Other studies have found correlations between long-term cellphone use and glioma—especially among people who exclusively hold the phone to the same side of their head. A 2010 paper in the International Journal of Epidemiology, for example, found people with the highest level of cellphone use, about 30 minutes a day over a 10-year period, had a 40 percent higher risk for glioma, compared with those who used cellphones less frequently. One could reasonably expect that politicians would be toward the higher end of the cellphone use spectrum, for example. Even so, that study, like many in this realm, was criticized for its limitations. For instance, the paper found an overall lower risk of glioma among all cellphone users—a strange outcome that researchers chalked up to possible participation bias, which can happen when someone who has a disease is either more or less likely to enroll in the study that’s examining that disease. (If methodological issues skewed that correlation across the entire study cohort, skeptics argued, how could any of the study’s findings be taken seriously?)
Accounting for bias in these sorts of studies is a difficult problem for researchers.
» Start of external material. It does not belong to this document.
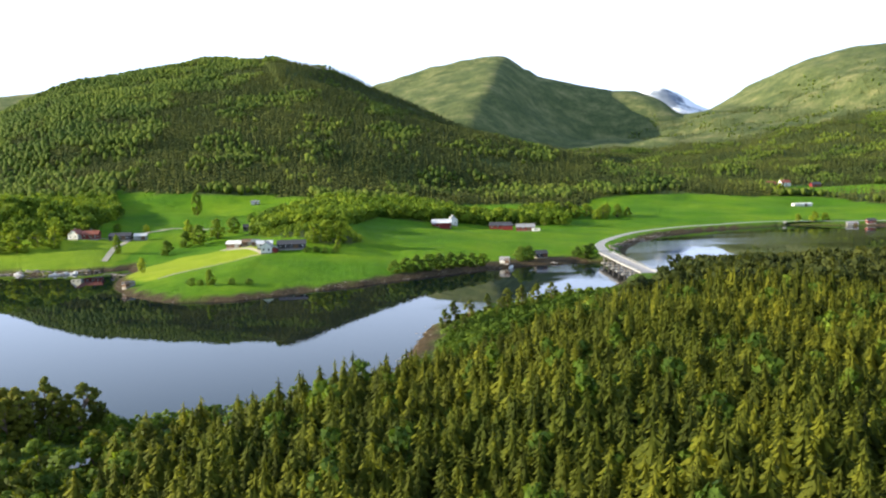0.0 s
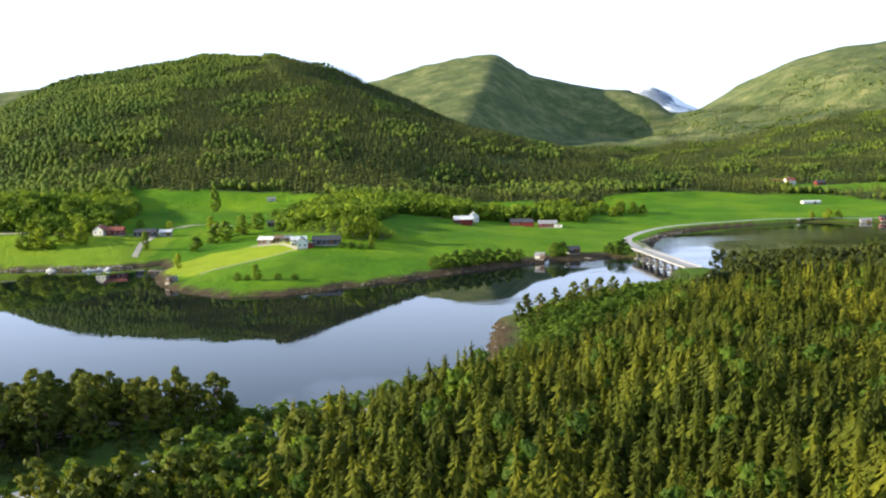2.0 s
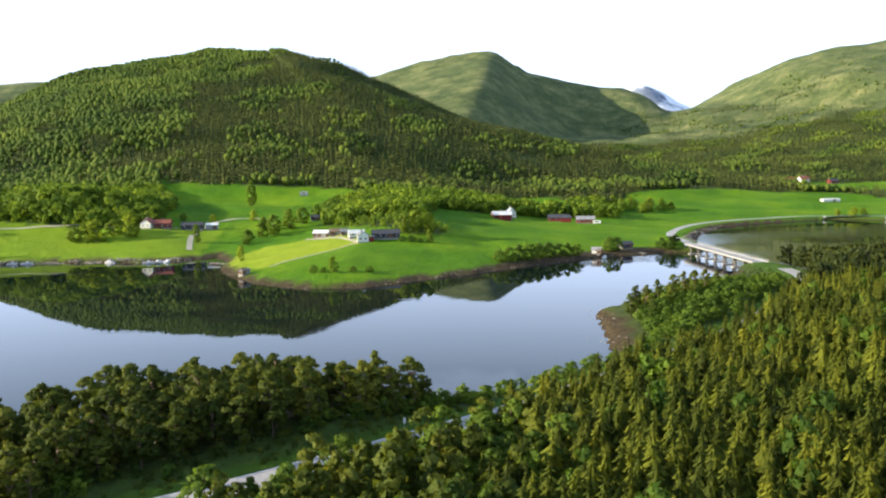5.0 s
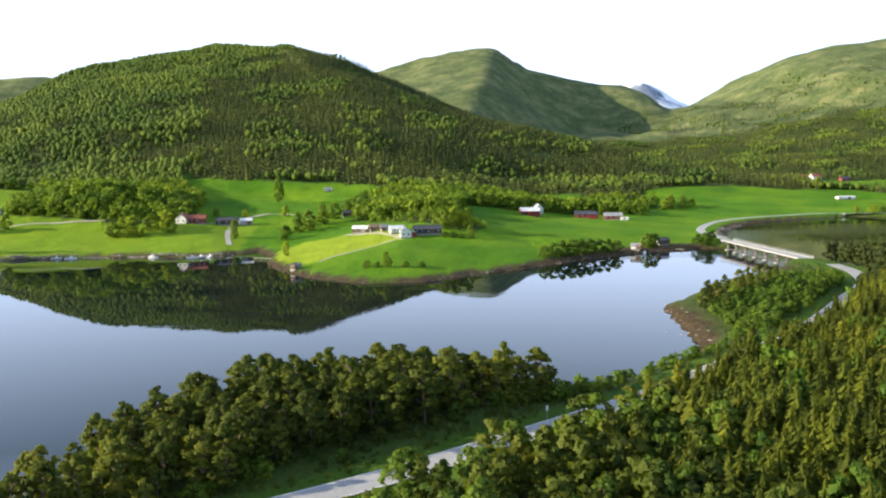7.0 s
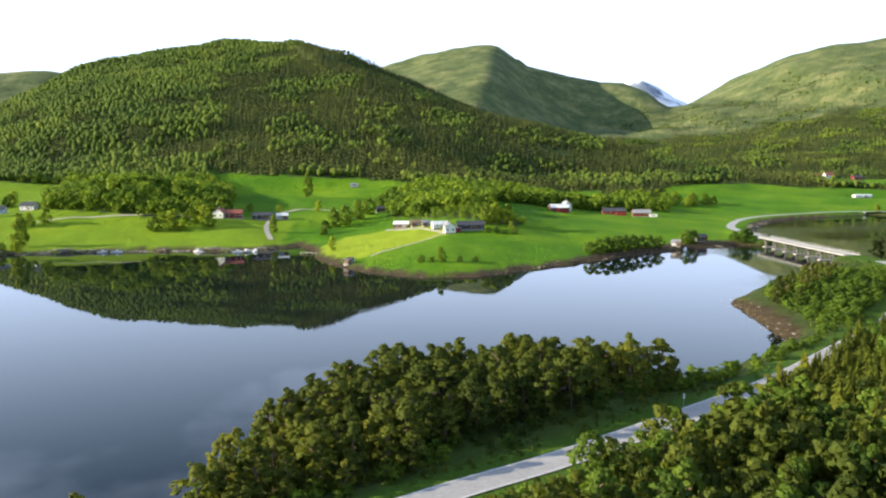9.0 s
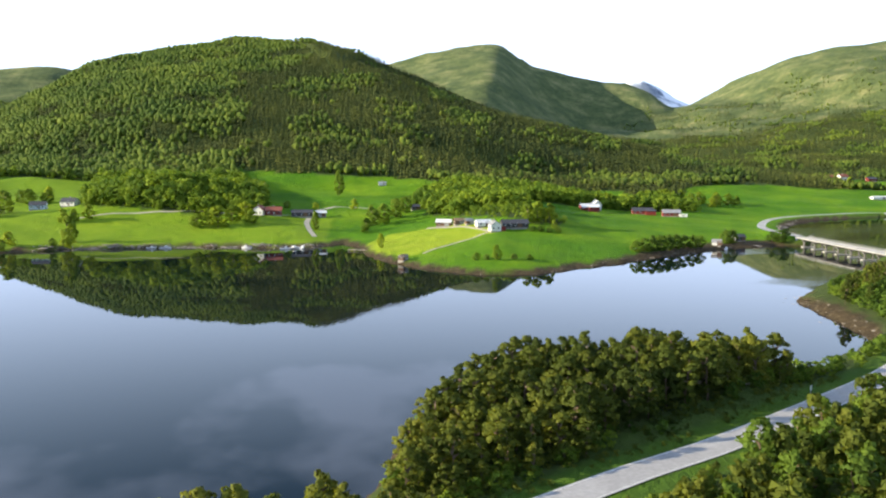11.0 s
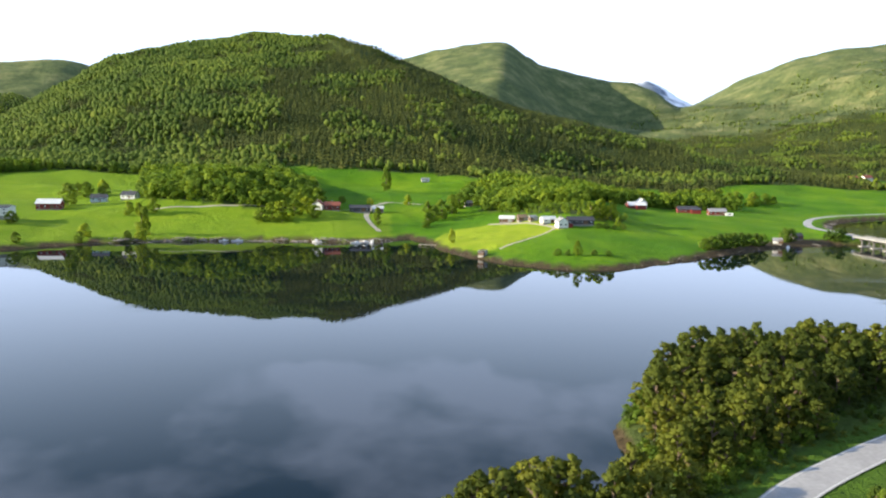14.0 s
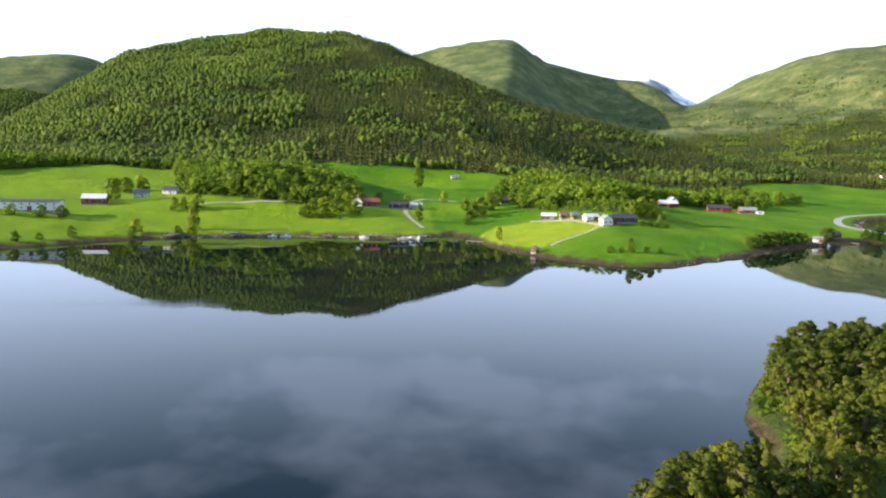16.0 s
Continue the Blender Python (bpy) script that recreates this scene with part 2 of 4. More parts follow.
def wave(x, y, size, seed):
    """Smooth random relief, about -1 to 1, with features of that size."""
    rng = np.random.RandomState(seed)
    total = np.zeros(np.shape(x))
    for k in range(6):
        a, p, s = rng.uniform(0, 2 * math.pi), rng.uniform(0, 2 * math.pi), size * rng.uniform(0.6, 1.6)
        total = total + np.sin((x * math.cos(a) + y * math.sin(a)) * 2 * math.pi / s + p + 1.3 * np.sin((x * math.sin(a) - y * math.cos(a)) * 4 / s + 2 * p))
    return total / 3.2


def ease(v, a, b):
    t = np.clip((v - a) / (b - a), 0, 1)
    return t * t * (3 - 2 * t)


def ridge(x, y, xs, ys, zs, foot, floor, bow=1.0, back=1500.0):
    """A mountain with its crest along x: crest line (xs, ys, zs), foot of its near slope at y = foot."""
    cy, cz = np.interp(x, xs, ys), np.interp(x, xs, zs)
    u = np.clip((y - foot) / np.maximum(cy - foot, 1), 0, 1) ** bow
    v = np.clip((y - cy) / back, 0, 1)
    u = 0.8 * u + 0.2 * u * u * (3 - 2 * u)
    return floor + (cz - floor) * u * (1 - 0.8 * v * v)


def spur(x, y, line, fall_left, fall_right):
    """A rib that runs towards the viewer: line of (x, y, z) with rising y."""
    px, py, pz = np.array(line, float).T
    cx, cz = np.interp(y, py, px), np.interp(y, py, pz)
    d = x - cx
    z = cz - np.where(d > 0, fall_right, fall_left) * (np.sqrt(d * d + 2500) - 50)
    return np.where((y < py[0] - 1) | (y > py[-1] + 1), -50.0, z)


def soft_max(a, b, k):
    return np.maximum(a, b) + np.maximum(k - np.abs(a - b), 0) ** 2 / (4 * k)


def height(x, y):
    x, y = np.asarray(x, float), np.asarray(y, float)
    x, y = np.broadcast_arrays(x, y)
    far, near = inside(x, y, FAR_LAND), inside(x, y, NEAR_LAND)
    d_far, d_near = edge_distance(x, y, FAR_LAND), edge_distance(x, y, NEAR_LAND)
    # far side: meadows that rise from the water, then woods and mountains
    k = 1 - 0.48 * ease(x, -70, 60) - 0.15 * ease(x, 250, 400)
    d = d_far + 2.5 * wave(x, y, 34, 3)
    zf = 0.3 + 1.2 * ease(d, 0, 5) + k * (13.5 * (1 - np.exp(-(np.maximum(d, 0) / 85) ** 1.3)) + 0.022 * np.minimum(d, 400))
    zf = zf + 0.035 * np.maximum(y - 640, 0) * ease(y, 640, 900) * (1 - 0.75 * ease(x, 180, 420) * (1 - ease(y, 820, 1000)))
    zf = zf + 7 * np.exp(-(((x + 82) / 40) ** 2 + ((y - 552) / 45) ** 2)) + 17 * np.exp(-(((x + 335) / 62) ** 2 + ((y - 640) / 55) ** 2))
    zf = zf + 14 * ease(d_far, 150, 420) * (1 - ease(x, -150, 0)) + (1.5 * wave(x, y, 95, 5) + 0.5 * wave(x, y, 41, 15)) * ease(d_far, 12, 90)
    zf = zf + 26 * np.exp(-(((x + 270) / 150) ** 2 + ((y - 930) / 110) ** 2))
    zf = zf + 18 * np.exp(-(((x - 150) / 170) ** 2 + ((y - 1080) / 160) ** 2))
    far_y = ease(y, 760, 1100)
    main = ridge(x, y, [-2400, -1500, -1200, -971, -875, -789, -737, -668, -600, -510, -437, -345, -275, -205, -150, -100, -60, 15, 88, 300, 700],
                 [1500, 1550, 1600, 1660, 1690, 1710, 1725, 1743, 1760, 1780, 1792, 1790, 1777, 1762, 1740, 1720, 1702, 1670, 1634, 1600, 1600],
                 [20, 24, 34, 70, 140, 210, 240, 262, 277, 290, 298, 294, 280, 260, 238, 212, 190, 142, 90, 60, 50], 780, 38, 0.86)
    line = [(-120, 900, 56), (-185, 1140, 128), (-260, 1350, 203), (-330, 1600, 270), (-370, 1800, 302), (-370, 3000, 60)]
    rib = spur(x, y, line, 0.16, 0.20 + 0.22 * ease(y, 1120, 1480))
    beyond = x > np.interp(y, [p[1] for p in line], [p[0] for p in line])
    main = np.where(beyond, np.where(y > 1800, np.minimum(main, rib + 20), rib), np.maximum(main, 0.5 * main + 0.5 * rib - 0.7 * np.maximum(-780 - x, 0)))
    main = main - 0.2 * np.maximum(-0.45 * y - x, 0)
    zf = soft_max(zf, main - 120 * (1 - ease(y, 760, 980)), 12)
    peak = ridge(x, y, [-900, -520, -330, -140, -30, 80, 147, 250, 296, 380, 490, 585, 680, 770, 830, 900, 1000, 1200],
                 [3300] * 18, [270, 325, 375, 426, 458, 484, 495, 495, 462, 428, 404, 382, 362, 354, 328, 280, 222, 160], 2050, 70, 1.25)
    rib = spur(x, y, [(20, 2050, 90), (60, 2300, 190), (130, 2600, 290), (190, 2950, 400), (245, 3300, 500)], 0.26, 0.72)
    peak = np.where(rib > peak, rib, peak - 0.35 * (1 - ease(y, 2600, 3250)) * (peak - np.maximum(rib, 60)))
    peak = peak - 95 * np.exp(-(((x - 520) / 190) ** 2 + ((y - 2850) / 330) ** 2))
    zf = soft_max(zf, peak - 200 * (1 - ease(y, 1900, 2300)), 15)
    snow = ridge(x, y, [600, 950, 1060, 1110, 1173, 1240, 1354, 1480, 1750, 2100], [4450] * 10, [100, 300, 430, 465, 472, 440, 381, 320, 250, 150], 3700, 80)
    zf = np.maximum(zf, snow * ease(y, 3650, 3900))
    left = ridge(x, y, [-4000, -2600, -2100, -1750, -1560, -1446, -1360, -1274, -1200, -1140, -1060, -960, -700], [2700] * 13,
                 [392, 370, 352, 336, 324, 323, 331, 335, 330, 310, 262, 205, 140], 1700, 60, 1.2)
    zf = soft_max(zf, left - 200 * (1 - ease(y, 1500, 1900)), 15)
    right = ridge(x, y, [300, 560, 760, 900, 1023, 1075, 1136, 1200, 1245, 1314, 1374, 1430, 1482, 1590, 1740, 2050, 2400, 3200, 5000],
                  [2900, 3000, 3100, 3150, 3188] + [3200] * 14,
                  [60, 110, 188, 240, 260, 272, 284, 326, 348, 400, 427, 447, 466, 484, 504, 560, 620, 640, 600], 1050, 42, 1.15)
    right = right + ease(y, 1200, 1900) * (1 - ease(y, 2650, 3200)) * 22 * wave(x + 0.4 * y, y, 620, 11)
    zf = soft_max(zf, right - 150 * (1 - ease(y, 950, 1250)), 15)
    rough = ease(y, 900, 1500)
    zf = zf + rough * (4.5 * wave(x, y, 260, 7) + 2.5 * wave(x, y, 110, 8))
    # near side: a low wooded neck of land with the road on it
    e = d_near + 1.6 * wave(x, y, 21, 4)
    zn = 0.25 + 1.6 * ease(e, 0, 4) + 3.0 * (1 - np.exp(-np.maximum(e, 0) / 16)) + 0.8 * wave(x, y, 60, 6) * ease(e, 6, 30)
    zn = zn + 6.5 * ease(x, -50, 40) * ease(e, 15, 80) + 30 * ease(-y, 250, 1200) + 120 * ease(-y, 900, 3000)
    zn = zn + 2.6 * np.exp(-(((x + 118) / 42) ** 2 + ((y - 150) / 17) ** 2))
    out = -0.35 - 3.5 * ease(np.minimum(d_far, d_near), 1, 25)
    z = np.where(far, zf, np.where(near, zn, out))
    for road, level in ((NEAR_ROAD, 5.0), (FAR_ROAD, 3.2)):
        r = edge_distance(x, y, road, False)
        lift = level + (0.6 * ease(y, 300, 385) if level > 4 else 2.4 * (1 - ease(y, 484, 600)))
        z = np.where(far | near, lift - 0.12 + (z - lift + 0.12) * ease(r, 5.5, 15), z)
    return z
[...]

Not only is it potentially unreasonable to ask someone to reliably recall which side of their head they favored while talking on the phone for the past 10 years, they’re being asked to remember these habits in a media environment that’s saturated with claims about links between cellphones and cancer. It’s impossible to measure how popular perceptions about such a link might affect people’s accounts of their own behaviors.
A larger concern among researchers is the question of how cellphones might affect children, who are now routine users of the devices from a very young age for the first time in history. But answering any of these questions remains methodologically fraught.
All the while, people’s phone habits and phones themselves are changing. Increased cellphone adoption among people of all ages is tempered, the authors of the International Journal of Epidemiology study wrote, by the fact that newer cellphones emit less radiofrequency waves than their predecessors. Possible health risks may also be mitigated by increased use of text messaging and video-calling functions—both of which keep a phone at arm’s length rather than right next to a person’s head.
Because the data linking cellphone use and cancer is so murky, consumer health advocates say people should make regular use of hands-free calling options to reduce exposure to radiation; and carry their phones in a pocketbook or on a belt clip rather than keeping phones right up against their bodies, in a pocket. “This is particularly important when the cellular signal is weak—when your phone has only one bar, for example,” the writer Jeneen Interlandi wrote for Consumer Reports last year, “because phones may increase their power then to compensate.”
The Food and Drug Administration considers the cancer risk from cellphone radiation to be “probably very small,” it says on its website, but still unknown. The agency encourages hands-free use as a way to minimize exposure to radio-frequency emissions just in case.
Potential technological associations aside, McCain is in the typical demographic for a glioblastoma diagnosis. Such tumors increase in frequency with age, and affect more men than women, according to the American Brain Tumor Association.
Among adults who are treated for the most aggressive glioblastoma, the median survival rate is about 15 months—though a fraction of patients with glioblastoma may live five years or longer. McCain is reviewing his treatment options, according to a statement issued by his office, including a combination of chemotherapy and radiation.